Boeing’s uncrewed test, Orbital Flight Test (OFT), was launched on December 20, 2019, but was only partly successful. It reached orbit and landed safely two days later, but software errors prevented it from getting to the ISS and the landing could have been catastrophic if a different software error had not been discovered and fixed in the nick of time.
A joint Boeing-NASA Independent Review Team (IRT) made 61 recommendations on how to fix the software problems and other recommendations on a separate communications problem, a total of 80 actions in all. In April, Boeing decided to refly the OFT to demonstrate the problems are fixed. NASA officials have been saying for months they expect the OFT reflight, OFT-2, by the end of the year and the crewed test flight in the spring of 2021.

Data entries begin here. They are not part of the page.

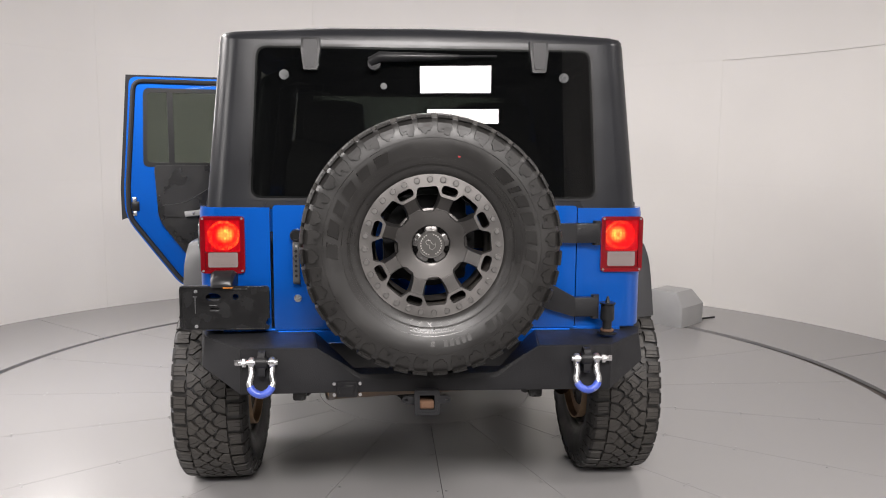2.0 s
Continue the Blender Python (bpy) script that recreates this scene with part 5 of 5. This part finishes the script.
def seat_block(bm, sx, sy, sz, m, bulge=0.03):
    """A padded block: a bevelled box with swollen faces."""
    k = bmesh.new()
    bmesh.ops.create_cube(k, size=1)
    bmesh.ops.subdivide_edges(k, edges=k.edges[:], cuts=5, use_grid_fill=True)
    for v in k.verts:
        x, y, z = v.co * 2
        f = lambda a, b: 1 - 0.10 * (a ** 4) * (b ** 4) - 0.05 * (a ** 6 + b ** 6) / 2
        v.co = Vector((x * sx / 2 * f(y, z), y * sy / 2 * f(x, z), z * sz / 2 * f(x, y)))
        v.co.x += math.copysign(bulge * 0.5 * (1 - y * y) * (1 - z * z), x) if abs(x) > 0.99 else 0
        v.co.y += math.copysign(bulge * 0.5 * (1 - x * x) * (1 - z * z), y) if abs(y) > 0.99 else 0
        v.co.z += math.copysign(bulge * (1 - x * x) * (1 - y * y), z) if abs(z) > 0.99 else 0
    k.transform(m)
    me = bpy.data.meshes.new("pad")
    k.to_mesh(me)
    k.free()
    bm.from_mesh(me)
    bpy.data.meshes.remove(me)
    return bm


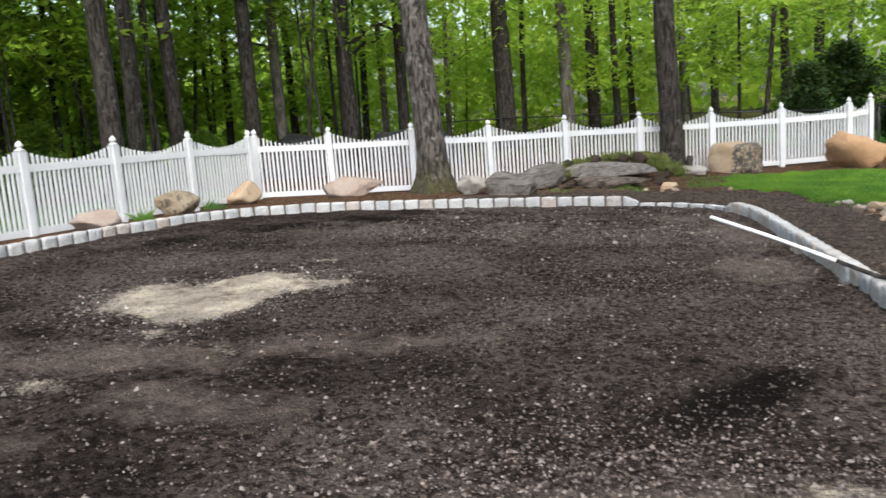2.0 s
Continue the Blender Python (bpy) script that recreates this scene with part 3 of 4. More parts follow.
def leaf_cloud(name, clumps, count, size, material, parent, seed, flat=0.5):
    """Many small separate leaves, gathered in uneven clumps."""
    rng = np.random.default_rng(seed)
    C = np.array(clumps)
    pick = rng.integers(0, len(C), count)
    off = rng.normal(0, 1, (count, 3))
    off /= np.maximum(1, np.linalg.norm(off, axis=1, keepdims=True) / 1.6)
    P = C[pick, :3] + off * C[pick, 3:4] * np.array([1, 1, flat])
    a = rng.uniform(0, math.tau, count)
    tiltv = rng.normal(0, 0.45, (count, 2))
    s = size * rng.uniform(0.55, 1.3, count)
    u = np.stack([np.cos(a), np.sin(a), tiltv[:, 0]], 1) * s[:, None]
    v = np.stack([-np.sin(a), np.cos(a), tiltv[:, 1]], 1) * s[:, None] * 0.55
    V = np.stack([P - u, P - 0.1 * u + v, P + u, P - 0.1 * u - v], 1).reshape(-1, 3)
    F = np.arange(count * 4).reshape(-1, 4)
    ob = mesh_object(name, V.tolist(), F.tolist(), material, parent)
    return ob


def limbs(root, base, height, radius, seed, bark, n=7, low=0.45, spread=2.6):
    """Side limbs, each a part; returns points along them for the leaves."""
    rng = random.Random(seed)
    tips = []
    for k in range(n):
        z = height * rng.uniform(low, 0.97)
        a = rng.uniform(0, math.tau)
        L = spread * rng.uniform(0.5, 1.1)
        p = [Vector((base[0] * z, base[1] * z, z))]
        for s in range(1, 5):
            p.append(p[0] + Vector((math.cos(a) * L * s / 4, math.sin(a) * L * s / 4, L * 0.45 * s / 4 + rng.uniform(-0.1, 0.1))))
        r = radius * 0.34 * (1 - 0.5 * z / height)
        bm = bmesh.new()
        tube(bm, p, [r, r * 0.8, r * 0.6, r * 0.4, r * 0.15], 5, False)
        part("limb", bm, bark, root)
        tips += [tuple(p[2]), tuple(p[3]), tuple(p[4])]
    return tips


def tree(label, x, y, radius, height, bark, seed, flare=1.5, lean=(0, 0), lobes=0.0, leaves=500, leaf=None, z=None):
    root = empty("tree", x, y, z_at(x, y) if z is None else z)
    part("trunk", trunk_mesh(radius, height, seed, flare, lean, 26 if radius > 0.27 else 14, lobes), bark, root)
    tips = limbs(root, lean, height, radius, seed, bark, 8, 0.66, 2.6)
    leaf_cloud("crown", [(*t, 0.8) for t in tips], leaves, 0.13, leaf or LEAF, root, seed)
    return tagged(root, label, "tree")


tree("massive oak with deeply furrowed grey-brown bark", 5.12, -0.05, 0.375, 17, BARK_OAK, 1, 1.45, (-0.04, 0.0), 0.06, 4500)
tree("big pale grey-barked tree with flared roots", 4.18, 5.15, 0.385, 18, BARK_PALE, 2, 2.0, (-0.042, 0.0), 0.13)
def roots(root, radius, angles, reach, bark, seed):
    """Root buttresses that run out from the foot and dive into the soil."""
    rng = random.Random(seed)
    for a in angles:
        b, r, k = radians(a), radius, rng.uniform(0.8, 1.25)
        bm = bmesh.new()
        pts = []
        for i, (d, z) in enumerate(((0.7, 0.62), (1.0, 0.34), (1.35, 0.14), (1.35 + 0.5 * reach, 0.03), (1.35 + reach, -0.08))):
            c = b + 0.14 * i * rng.uniform(-0.6, 0.6)
            pts.append((r * d * math.cos(c) * (1 + 0.05 * k), r * d * math.sin(c), z * k if z > 0 else z))
        tube(bm, pts, [0.10 * k, 0.12 * k, 0.10 * k, 0.07 * k, 0.035], 9)
        for f in bm.faces:
            f.smooth = True
        part("root", bm, bark, root, "flared surface root")


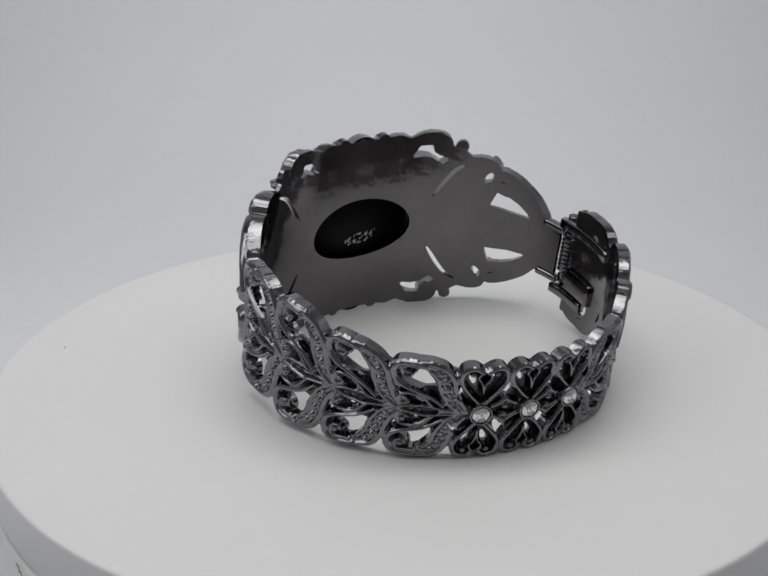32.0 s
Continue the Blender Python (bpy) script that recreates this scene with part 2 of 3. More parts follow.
        for i, j in zip(*np.nonzero((count > 0) & (count < 4))):
            c = [(i, j), (i + 1, j), (i + 1, j + 1), (i, j + 1)]
            poly, gone = [], None
            outs = []
            for k in range(4):
                a, b = c[k], c[(k + 1) % 4]
                if ins[a]:
                    poly.append(int(idx[a]))
                if ins[a] != ins[b]:
                    x = crossing(a, b)
                    poly.append(x)
                    outs.append((x, bool(ins[a])))
            polys.append(poly)
            for k, (x, leaving) in enumerate(outs):
                if leaving:
                    rims.append((x, outs[(k + 1) % len(outs)][0]))
        pu, pv, ph = np.array(pu), np.array(pv), np.array(ph)
        n = len(pu)
        front, rear = where(pu, pv, ph), where(pu, pv, back(pu, pv) if callable(back) else np.full(n, back))
        edge = sorted({x for r in rims for x in r})
        e = {x: k for k, x in enumerate(edge)}
        verts = np.concatenate([front, rear, front[edge], rear[edge]])
        ne = len(edge)
        face = quads + polys
        faces = face + [[n + x for x in reversed(f)] for f in face]
        faces += [[2 * n + e[b], 2 * n + e[a], 2 * n + ne + e[a], 2 * n + ne + e[b]] for a, b in rims]
        me = mesh_from(name, verts.tolist(), faces)
        slots = np.zeros(len(faces), np.int32)
        # the inner face has its own metal; sunk ground is coloured dark like shade
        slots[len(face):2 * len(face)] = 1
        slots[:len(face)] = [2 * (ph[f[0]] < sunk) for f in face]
        me.polygons.foreach_set("material_index", slots)
        return me


def revolve(profile, n=28, sx=1.0, sy=1.0, closed=False, turns=None):
    """A bmesh turned round z; profile rows are (radius, height) in mm, from the outside in or bottom up."""
    bm = bmesh.new()
    rings = []
    for r, z in profile:
        if r < 1e-6:
            rings.append([bm.verts.new((0, 0, z * MM))])
        else:
            rings.append([bm.verts.new((r * sx * math.cos(2 * math.pi * k / n) * MM, r * sy * math.sin(2 * math.pi * k / n) * MM, z * MM)) for k in range(n)])
    pairs = list(zip(rings, rings[1:])) + ([(rings[-1], rings[0])] if closed else [])
    for a, b in pairs:
        for k in range(n):
            f = [a[k % len(a)], a[(k + 1) % len(a)], b[(k + 1) % len(b)], b[k % len(b)]]
            f = [x for i, x in enumerate(f) if x not in f[:i]]
            if len(f) > 2:
                bm.faces.new(f)
    bmesh.ops.recalc_face_normals(bm, faces=bm.faces)
    return bm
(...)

In a blog post August 28, NASA said Boeing has implemented about 75 percent of the 80 proposed actions and revealed somewhat more explicit dates: OFT-2 in December 2020; Crew Flight Test (CFT) in June 2021; and the first operational flight, Starliner-1, in “late December 2021.” As usual, NASA refers to all of those as “no earlier than” dates.
.@BoeingSpace and our @Commercial_Crew teams are making good progress toward a second uncrewed flight test of the Starliner spacecraft to @Space_Station later this year and flights with astronauts in 2021: https://t.co/xxVgb5oLbJ
— Jim Bridenstine (@JimBridenstine) August 28, 2020
That means a total of two years between the first uncrewed flight test and the first operational mission: 12 months between OFT-1 and OFT-2, six months between OFT-2 and CFT, and another six between CFT and Starliner-1. SpaceX took 17 months: 14 months between Demo-1 and Demo-2, experiencing its own anomalies (on the ground rather than in space) in between, and three months between the end of Demo-2 and Crew-1.
The Public-Private Partnerships are fixed-price contracts. Boeing and SpaceX were awarded $4.2 billion and $2.6 billion respectively in 2014.
Boeing took a $410 million pre-tax charge against earnings for the 4th quarter of 2019 to cover the cost of a second OFT in case a reflight was needed.
Though called fixed price, the value can be adjusted under certain circumstances. In November 2019, for example, NASA’s Inspector General (IG) reported that NASA paid Boeing an additional $287.2 million for four of the six operational flights NASA promised to buy as part of the deal. The IG concluded NASA overpaid $187 million for those flights. The agency and Boeing disagreed with that finding.
The IG also calculated NASA will be paying Boeing significantly more per seat than SpaceX: $90 million versus $55 million. Russia has been charging NASA about $83 million per seat on Soyuz.
NASA plans to fly four people on each SpaceX and Boeing operational flight, but fewer on the test flights. SpaceX’s Demo-2 had two. Boeing’s CFT will have three: NASA’s Mike Fincke and Nicole Mann and Boeing’s Chris Ferguson (a former NASA astronaut).

Three NASA astronauts have been assigned so far to Starliner 1, the first operational mission: Suni Williams, Josh Cassada, and Epps. A fourth presumably will be added later, perhaps from one of the ISS partner countries.
NASA is responsible for providing transportation not only for its own astronauts, but those from the Japan Aerospace Exploration Agency (JAXA), the European Space Agency (ESA), and Canada under the terms of the Intergovernmental Agreement (IGA) that governs the multinational facility. The IGA was negotiated when NASA planned to use the space shuttle throughout the ISS’s lifetime. Three NASA astronauts and one from JAXA will fly on SpaceX’s Crew-1 operational mission.
NASA also is planning to fly Russian cosmonauts on the U.S. systems and continue to fly its astronauts on Soyuz to ensure the crews are cross-trained on all the vehicles that will be docked at the ISS. It expects those to be accomplished on a no-exchange-of-funds basis.